The train, or institutional, history of Mormonism in Hong Kong, for example, may seem start-and-stop. In 1853, Mormon elders arrived in the British colony of Hong Kong. Besides being discouraged from the heat, high rents and difficult language, they were deterred from entering mainland China by the Taiping Rebellion, which lasted from 1850 to 1864 and cost an estimated 20 million lives. They returned home after just six weeks. There has been a continuous LDS presence in Hong Kong since a mission was re-established in 1955. After 60 years, there are roughly 3,500 actively participating Latter-day Saints in Hong Kong — comprising .0004% (four ten-thousandths) of the total population.

Who but Mormons would be interested in studying four-ten-thousandths of the population of Hong Kong? Sister Inouye asked. Yet, moving outside of the “train narrative,” Mormonism in Hong Kong fits in a significant way.

When Chinese in Hong Kong and Taiwan began to join The Church of Jesus Christ of Latter-day Saints starting in the mid-1950s, in doing so they also joined a long tradition of Chinese Christian movements that shared significant religious affinities. These shared affinities contributed to the conversion of Sister Inouye’s Chinese family to the Church, she explained.

Sister Inouye’s great-grandfather, Ju Gin Gor, emigrated and established himself as a farmer with his wife, Gor Neui Jen, in Utah. In 1938, their 2-year-old boy, Wayne, died. From her LDS neighbors, Gor Neui Jen learned of the Church’s temple ritual of sealing that would bind her son to her and the rest of her family. From her Chinese upbringing, Gor Neui Jen was familiar with the notion of temples being a sacred space for efficacious ritual and with the idea of the living having responsibility toward the souls of the dead. In 1944, Gor Neui Jen was baptized in addition to all of her children.

“My great-grandmother brought Mormonism into her Chinese family. She also brought Chinese religious understandings into Mormonism — a stream that now flows within Mormonism’s global waters.”

Sister Inouye then discussed some of her Chinese and Japanese American families’ experiences with racism in the United States, including her Japanese grandfather, Charles Inouye, who was born and raised in the United States, attended Stanford University where he was on the boxing team, but was forced in the 1940s to an internment camp in Wyoming.

In addition to her families’ experiences with racism, Sister Inouye illustrated how Mormons suffered similar discrimination in popular 19th century discourse.

“The word ‘Mormon’ was a label used by outsiders to classify a group of people as ‘other,’ marking Latter-day Saints as not only members of a church with distinctive beliefs, but as a group of people that was fundamentally different from and inferior to normal citizens,” she said.

Sister Inouye said awareness of racial and ethnic dimensions of Mormon history is critical.

“All are alike unto God. We’re a global Church with many different kinds of people inside the Church.

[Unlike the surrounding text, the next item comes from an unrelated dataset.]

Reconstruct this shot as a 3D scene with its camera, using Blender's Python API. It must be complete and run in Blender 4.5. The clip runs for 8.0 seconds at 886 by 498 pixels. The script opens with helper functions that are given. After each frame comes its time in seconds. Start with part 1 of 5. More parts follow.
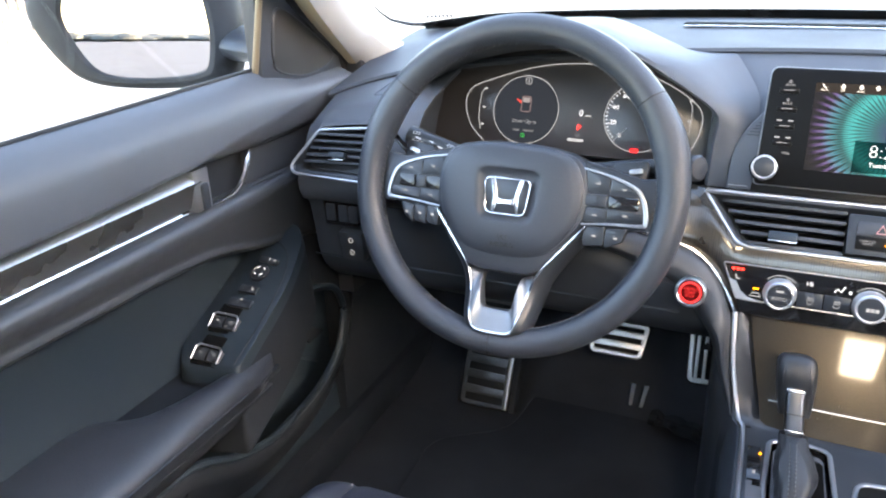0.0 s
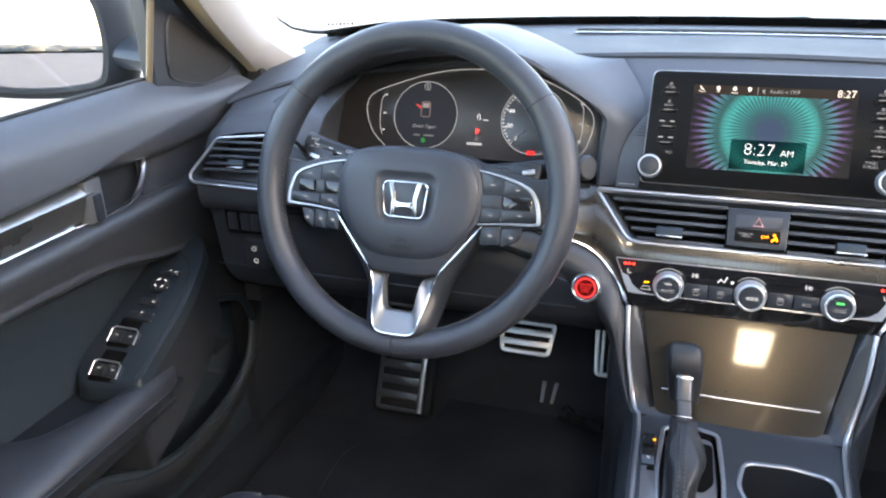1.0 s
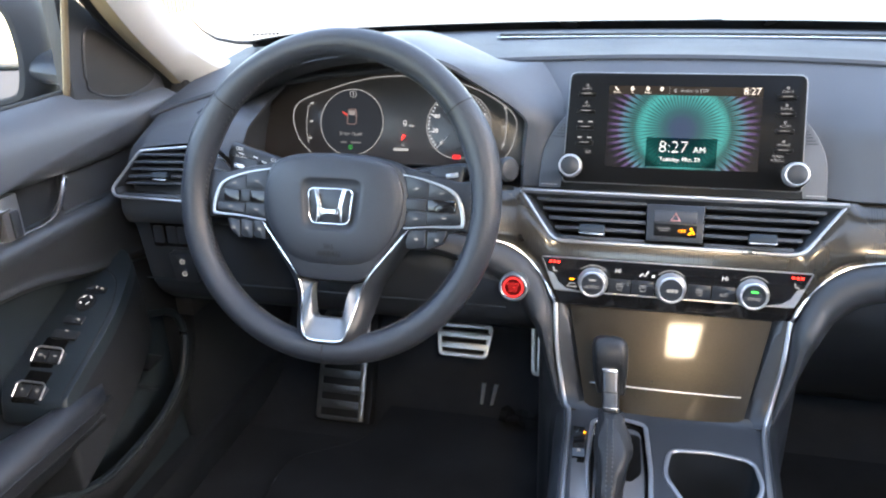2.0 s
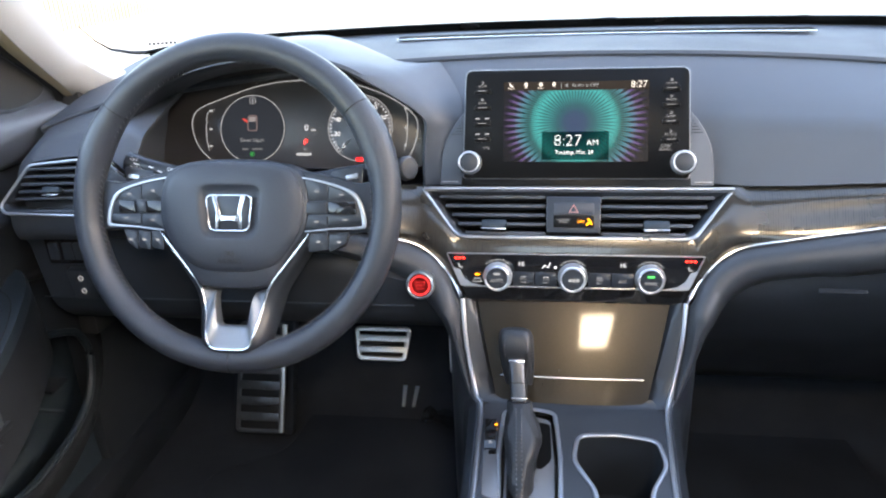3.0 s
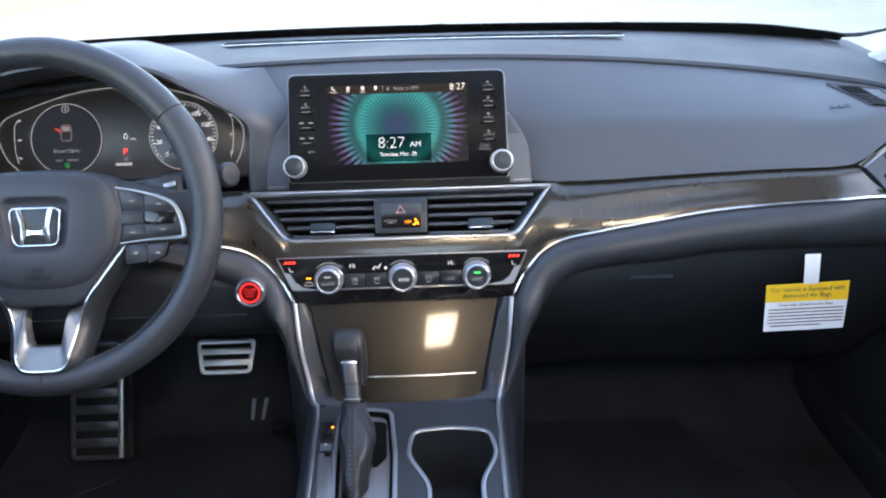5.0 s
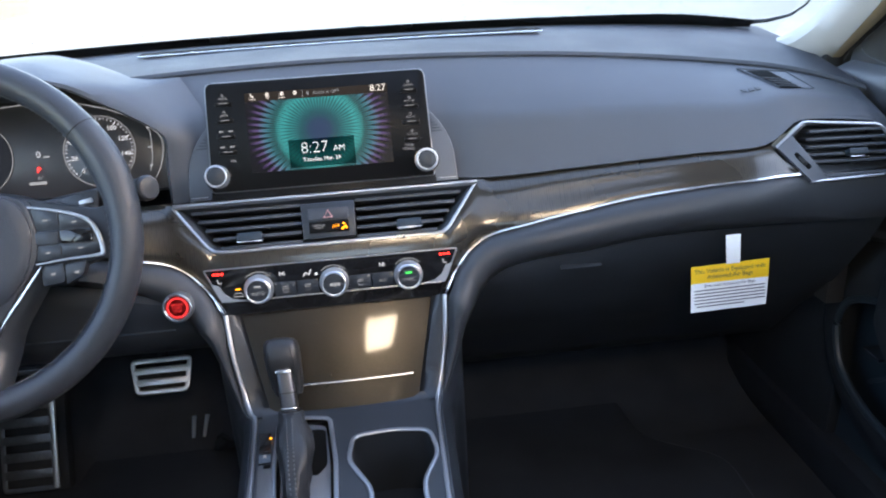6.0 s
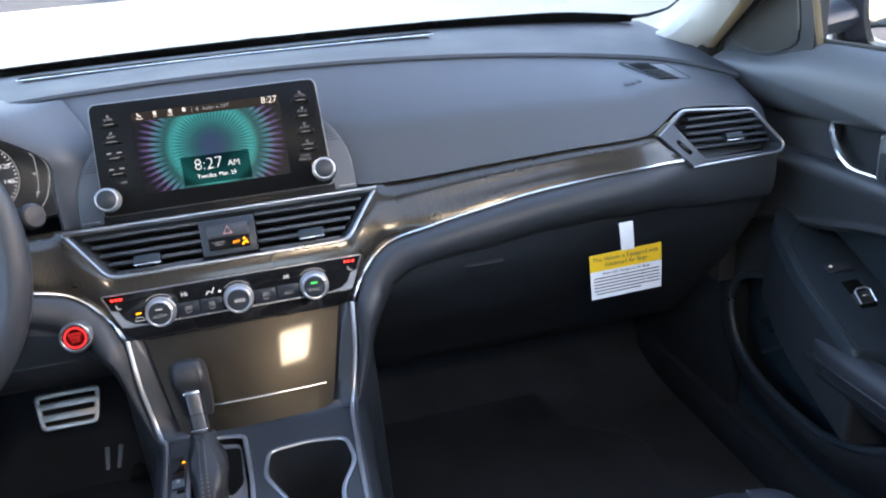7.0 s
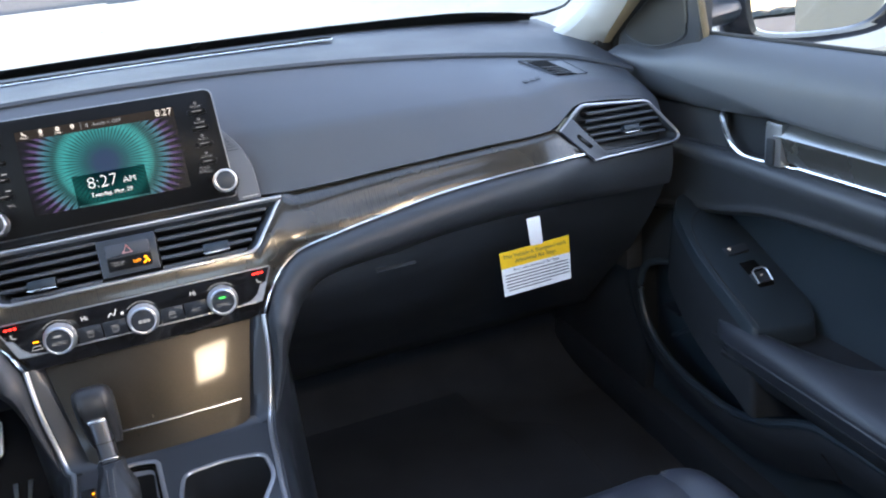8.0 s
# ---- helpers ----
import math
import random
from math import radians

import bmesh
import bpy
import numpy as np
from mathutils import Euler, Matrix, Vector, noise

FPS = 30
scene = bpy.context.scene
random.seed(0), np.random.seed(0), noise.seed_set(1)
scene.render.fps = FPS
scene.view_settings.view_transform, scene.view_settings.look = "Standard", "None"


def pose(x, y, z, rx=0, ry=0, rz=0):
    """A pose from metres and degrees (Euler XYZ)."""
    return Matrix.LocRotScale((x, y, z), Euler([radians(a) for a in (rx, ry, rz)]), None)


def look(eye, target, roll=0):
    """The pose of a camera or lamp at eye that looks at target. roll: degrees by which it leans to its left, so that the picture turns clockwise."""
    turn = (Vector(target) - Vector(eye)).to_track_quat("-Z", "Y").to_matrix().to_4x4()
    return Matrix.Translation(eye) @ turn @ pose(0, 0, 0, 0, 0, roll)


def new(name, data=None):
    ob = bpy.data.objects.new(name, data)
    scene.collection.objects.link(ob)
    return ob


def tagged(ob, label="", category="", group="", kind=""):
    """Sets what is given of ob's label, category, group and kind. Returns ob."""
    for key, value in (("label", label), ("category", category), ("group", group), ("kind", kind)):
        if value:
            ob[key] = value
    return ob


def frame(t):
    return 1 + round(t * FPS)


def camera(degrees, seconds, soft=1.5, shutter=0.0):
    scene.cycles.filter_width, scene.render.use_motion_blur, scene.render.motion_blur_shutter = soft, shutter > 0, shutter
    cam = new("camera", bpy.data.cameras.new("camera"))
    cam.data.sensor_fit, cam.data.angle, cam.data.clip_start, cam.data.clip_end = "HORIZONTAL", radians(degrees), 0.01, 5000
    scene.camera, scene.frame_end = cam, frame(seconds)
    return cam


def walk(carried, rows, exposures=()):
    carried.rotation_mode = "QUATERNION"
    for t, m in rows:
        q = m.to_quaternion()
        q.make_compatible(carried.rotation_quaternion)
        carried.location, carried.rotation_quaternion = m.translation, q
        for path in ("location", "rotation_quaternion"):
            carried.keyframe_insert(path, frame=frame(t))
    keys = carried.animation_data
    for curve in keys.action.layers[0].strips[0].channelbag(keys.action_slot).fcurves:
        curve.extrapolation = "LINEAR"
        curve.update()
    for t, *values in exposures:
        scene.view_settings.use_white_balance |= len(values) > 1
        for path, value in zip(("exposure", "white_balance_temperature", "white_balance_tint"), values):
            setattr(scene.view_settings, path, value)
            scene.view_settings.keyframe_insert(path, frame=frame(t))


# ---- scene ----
cam = camera(59.5, 8.0, soft=2.1)
PATH = [
    (0, (-0.107, -0.908, 0.877), (-0.881, 0.755, 0.078), -1.9),
    (0.5, (-0.092, -0.908, 0.875), (-0.769, 0.8, 0.084), -1.3),
    (1, (-0.076, -0.91, 0.874), (-0.672, 0.832, 0.092), -1.3),
    (2.5, (-0.035, -0.914, 0.867), (-0.426, 0.896, 0.112), -2.2),
    (3, (-0.017, -0.915, 0.862), (-0.313, 0.915, 0.111), -2.6),
    (3.5, (-0.001, -0.919, 0.859), (-0.226, 0.92, 0.107), -2.5),
    (4, (0.01, -0.926, 0.861), (-0.119, 0.924, 0.112), -1.8),
    (5.5, (0.044, -0.923, 0.852), (0.148, 0.933, 0.114), -2.2),
    (6, (0.052, -0.925, 0.851), (0.23, 0.925, 0.112), -3.3),
    (6.5, (0.062, -0.931, 0.853), (0.346, 0.905, 0.112), -4.0),
    (7, (0.072, -0.937, 0.854), (0.451, 0.879, 0.109), -5.2),
    (7.5, (0.083, -0.938, 0.853), (0.543, 0.858, 0.103), -6.3),
    (8, (0.09, -0.939, 0.853), (0.655, 0.823, 0.094), -6.4),
]
walk(cam, [(t, look(eye, target, roll)) for t, eye, target, roll in PATH], exposures=((0, 4.44, 7200, 17), (0.5, 4.36, 7200, 17), (1, 4.12, 7200, 17), (3, 4.12, 7150, 17), (4, 4.05, 7000, 17), (5.5, 3.66, 6800, 18), (7, 3.70, 6800, 18), (8, 3.74, 6850, 18)))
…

It’s important to remember that and to take it seriously. It needs to be reflected in our own understanding of what it means to be a member of The Church of Jesus Christ of Latter-day Saints.”

And just as the streams of Sister Inouye’s Chinese and Japanese culture has entered the waters of Mormonism, so too has Mormonism influenced and shaped her family’s culture.

In conclusion, Sister Inouye explained that someone is not a pioneer simply for doing something first, but because they did something difficult.

“I am a descendant of Mormon pioneers,” Sister Inouye said. “They didn’t pull handcarts or wear bonnets. … They were excluded, driven from their homes, imprisoned and reviled. They did make incredible sacrifices in order to nourish their deepest beliefs.

“And I will be a Mormon pioneer by finding new ways to embrace our global brotherhood and sisterhood, to be a peacemaker and to be a representative of the Savior in our world which has moved into global territory. This is a triumph but also the beginning of a monumental challenge.”